Re: [PATCH 12/14] d_path: prepend_path(): lift the inner loop into a new helper

From: Al Viro
Date: Wed May 19 2021 - 11:56:22 EST


On Wed, May 19, 2021 at 11:07:04AM +0300, Andy Shevchenko wrote:
> On Wed, May 19, 2021 at 12:48:59AM +0000, Al Viro wrote:
> > ... and leave the rename_lock/mount_lock handling in prepend_path()
> > itself
>
> ...
>
> > + if (!IS_ERR_OR_NULL(mnt_ns) && !is_anon_ns(mnt_ns))
> > + return 1; // absolute root
> > + else
> > + return 2; // detached or not attached yet
>
> Would it be slightly better to read
>
> if (IS_ERR_OR_NULL(mnt_ns) || is_anon_ns(mnt_ns))
> return 2; // detached or not attached yet
> else
> return 1; // absolute root
>
> ?
>
> Oh, I have noticed that it's in the original piece of code (perhaps separate
> change if we ever need it?).

The real readability problem here is not the negations. There are 4 possible
states for vfsmount encoded via ->mnt_ns:
1) not attached to any tree, kept alive by refcount alone.
->mnt_ns == NULL.
2) long-term unattached. Not a part of any mount tree, but we have
a known holder for it and until that's gone (making ->mnt_ns NULL), refcount
is guaranteed to remain positive. pipe_mnt is an example of such.
->mnt_ns == MNT_NS_INTERNAL, which is encoded as ERR_PTR(-1), thus the use of
IS_ERR_OR_NULL here (something I'd normally taken out and shot - use of that
primitive is a sign of lousy API or of a cargo-culted "defensive programming").
3) part of a temporary mount tree; not in anyone's namespace.
->mnt_ns points the tree in question, ->mnt_ns->seq == 0.
4) belongs to someone's namespace. ->mnt_ns points to that,
->mnt_ns->seq != 0. That's what we are looking for here.
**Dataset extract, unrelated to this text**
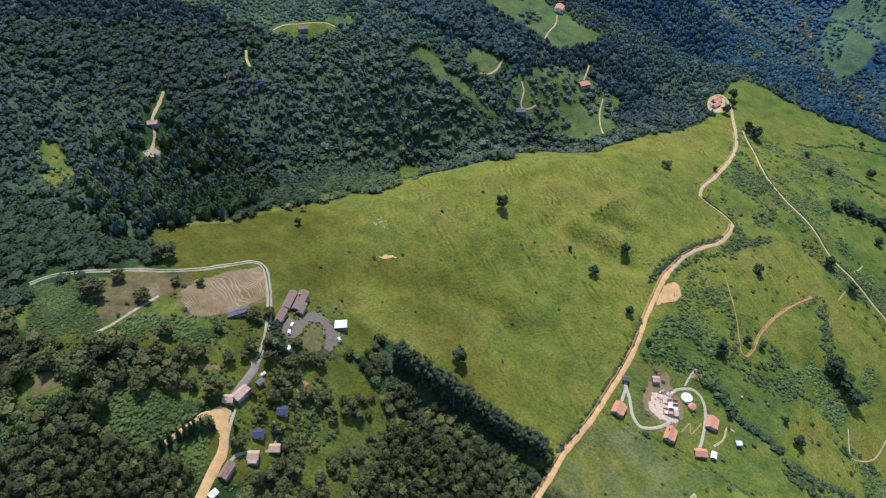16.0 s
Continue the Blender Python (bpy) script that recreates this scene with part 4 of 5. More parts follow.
for pick, leaf, label in ((kind < 0.15, GARDEN_LEAF, "mixed dark green trees below the village"), ((kind >= 0.15) & (kind < 0.62), WARM_LEAF, "mixed olive green trees below the village"),
                          (kind >= 0.62, DRY_LEAF, "dry brownish trees among green ones below the village")):
    planted("village_wood", fx[pick], fy[pick], w[pick], h[pick], NEAR_CROWNS, leaf, label, "forest", 165, -0.05, shade[pick])

# planted stands of slim trees
for corners, label in ((PLANTATION, "plantation of slim dark green trees in close rows"), (LOWER_PLANTATION, "plantation of slim dark green trees above the road")):
    c = np.array(corners)
    fx, fy = scatter(c[:, 0].min(), c[:, 0].max(), c[:, 1].min(), c[:, 1].max(), 4.3, 65, 0.35)
    keep = inside(fx, fy, corners) & clear_of_roads(fx, fy, 4.5)
    fx, fy = fx[keep], fy[keep]
    rng = np.random.default_rng(66)
    w = rng.uniform(3.6, 5.6, len(fx))
    planted("plantation", fx, fy, w, w * rng.uniform(2.0, 2.7, len(fx)), NEAR_CROWNS, GARDEN_LEAF, label, "forest", 67, -0.05, np.clip(rng.normal(0.46, 0.2, len(fx)), 0, 1))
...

It's kludges all the way down ;-/ Note that temporary tree can't become
a normal one or vice versa - mounts can get transferred to normal namespace,
but they will see ->mnt_ns reassigned to that. IOW, ->mnt_ns->seq can't
get changed without a change to ->mnt_ns. I suspect that the right way
to handle that would be to have that state stored as explicit flags.

All mounts are created (and destroyed) in state (1); state changes:
commit_tree() - (1) or (3) to (3) or (4)
umount_tree() - (3) or (4) to (1)
clone_private_mount() - (1) to (2)
open_detached_copy() - (1) to (3)
copy_mnt_ns() - (1) to (4)
mount_subtree() - (1) to (3)
fsmount() - (1) to (3)
init_mount_tree() - (1) to (4)
kern_mount() - (1) to (2)
kern_unmount{,_array}() - (2) to (1)

commit_tree() has a pathological call chain that has it
attach stuff to temporary tree; that's basically automount by lookup in
temporary namespace. It can distinguish it from the usual (adding to
normal namespace) by looking at the state of mountpoint we are attaching
to - or simply describe all cases as "(1) or (3) to whatever state the
mountpoint is".

One really hot path where we check (1) vs. (2,3,4) is
mntput_no_expire(), which is the initial reason behind the current
representation. However, read from ->mnt_flags is just as cheap as
that from ->mnt_ns and the same reasons that make READ_ONCE()
legitimate there would apply to ->mnt_flags as well.

We can't reuse MNT_INTERNAL for that, more's the pity -
it's used to mark the mounts (kern_mount()-created, mostly) that
need to destroyed synchronously on the final mntput(), with no
task_work_add() allowed (think of module_init() failing halfway through,
with kern_unmount() done to destroy the internal mounts already created;
we *really* don't want to delay that filesystem shutdown until insmod(2)
heads out to userland). Another headache is in LSM shite, as usual...

Anyway, sorting that out is definitely a separate story.